Le comédien a aujourd’hui l’âge du Narrateur au moment du Temps retrouvé. Sans doute cela donne-t-il à cette nouvelle approche, deux décennies plus tard, la profondeur d’un retour sur un paradis à jamais perdu ? On sent une pointe de tragique, un accent parfois terrible dans les ruptures de ton, accentuée par les interventions musicales du quatuor à cordes. Et lorsque le personnage dit à son père : « Je vais venir »… c’est à la mort prochaine, possible, que l’on pense. Mort qui rassemblera à tout jamais l’enfant avec sa mère et sa grand-mère, qui confondra pour toujours Marcel Proust avec le Narrateur d’ A la Recherche. Et qui réunira lecteurs, personnages, et aujourd’hui spectateurs, dans les eaux opalines du souvenir et de la littérature confondus.

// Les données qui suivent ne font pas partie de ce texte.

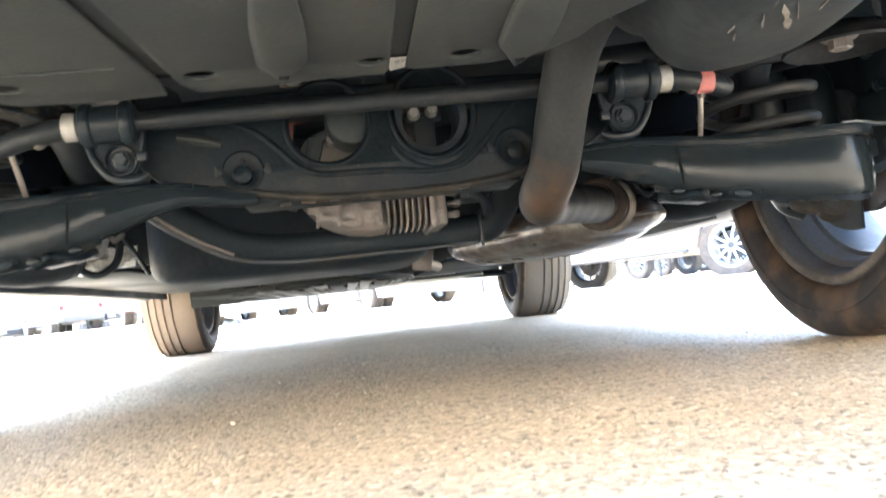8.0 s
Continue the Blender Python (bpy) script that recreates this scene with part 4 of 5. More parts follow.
def build_knuckle(s):
    k = part("wheel_knuckle", joined(blob((s * 0.685, -0.02, 0.345), (0.04, 0.10, 0.10), (0, 0, 0), 3), tube([(s * 0.675, -0.06, 0.32), (s * 0.668, -0.15, 0.285), (s * 0.665, -0.215, 0.272), (s * 0.665, -0.235, 0.268)], [0.032, 0.026, 0.017, 0.006], 12, 5), tube([(s * 0.68, 0.02, 0.42), (s * 0.665, 0.0, 0.50)], 0.024, 12, 3), tube([(s * 0.675, 0.05, 0.31), (s * 0.648, 0.13, 0.268), (s * 0.600, 0.23, 0.257)], [0.028, 0.026, 0.02], 12, 4)), STEEL, CAR, "dark cast wheel knuckle")
    eye = Matrix.Translation((s * 0.640, -0.180, 0.204)) @ pose(0, 0, 0, 0, s * 14, 90 - s * 22)
    part("bushing_eye", lathe([(0.0235, -0.018), (0.0235, 0.018), (0.0150, 0.018), (0.0145, -0.018)], 28, eye, loop=True), EYE_DUST, k, "dusty bushing eye")
    part("eye_bracket", solid(block((0.050, 0.030, 0.010), (s * 0.612, -0.172, 0.214), 0.004, (0, s * 10, 0)), blob((s * 0.598, -0.180, 0.206), (0.020, 0.020, 0.012), (0, s * 20, 0), 2.6, 18, 10), block((0.008, 0.034, 0.026), (s * 0.614, -0.176, 0.204), 0.003, (0, s * 12, 0))), EYE_DUST, k)
    part("eye_arm", tube([(s * 0.62, -0.14, 0.200), (s * 0.60, -0.13, 0.215), (s * 0.62, -0.06, 0.25)], [0.016, 0.018, 0.02], 10, 4), STEEL, k)
    for dz, dy in ((0.05, -0.19), (0.10, -0.17)):
        part("sensor_bolt", hex_bolt((s * 0.672, dy - 0.08, 0.30 + dz), "-y", 0.008, 0.010, 1.2), FRAME_PAINT, k)
    part("damper", joined(disc((s * 0.625, -0.06, 0.40), "z", [(0.024, -0.15), (0.027, -0.14), (0.027, 0.12)], 24), disc((s * 0.625, -0.06, 0.40), "z", [(0.032, 0.0), (0.032, 0.014)], 24)), STEEL, k, "black shock absorber")
    part("upper_link", tube([(s * 0.30, -0.19, 0.43), (s * 0.48, -0.12, 0.455), (s * 0.66, -0.03, 0.47)], [0.02, 0.022, 0.018], 12, 5), STEEL, CAR, "black upper suspension link")
    part("trailing_arm", tube([(s * 0.665, 0.05, 0.285), (s * 0.635, 0.14, 0.262), (s * 0.60, 0.23, 0.257), (s * 0.585, 0.32, 0.262), (s * 0.60, 0.50, 0.285)], [0.030, 0.032, 0.033, 0.031, 0.028], 14, 6), RUBBER, CAR, "black trailing arm")
    part("drive_shaft", tube([(s * 0.12, -0.005, 0.33), (s * 0.20, -0.005, 0.333), (s * 0.5, 0.0, 0.34), (s * 0.66, 0, 0.34)], [0.045, 0.032, 0.015, 0.04], 16, 6), STEEL, CAR, "black rear drive shaft")
    part("brake_hose", tube([(s * 0.60, 0.36, 0.42), (s * 0.565, 0.30, 0.32), (s * 0.55, 0.36, 0.27), (s * 0.60, 0.24, 0.30), (s * 0.66, 0.1, 0.38)], 0.006, 8, 8), RUBBER, CAR, "looped black brake hose")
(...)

Et pour ceux, non lecteurs de Proust, qui viendront partager ce moment de grâce, point n’est besoin de connaître ces personnages par une lecture préalable. Il suffit de se laisser couler dans le rêve du dormeur éveillé, pour éprouver en soi, perdus dans les sous-sols de nos mémoires, les chagrins de notre enfance, la violence de nos désirs d’alors, tout comme la douceur des lilas en fleurs. Ce spectacle convoque par le simple appel du verbe, toutes les sensations premières dont l’enfance est le terrible réceptacle.
Marie-Agnès Sevestre
Théâtre de la Ville-Espace Cardin, 1 avenue Gabriel, Paris (VIII ème) jusqu’au 25 juin. T. : 01 42 74 22 77.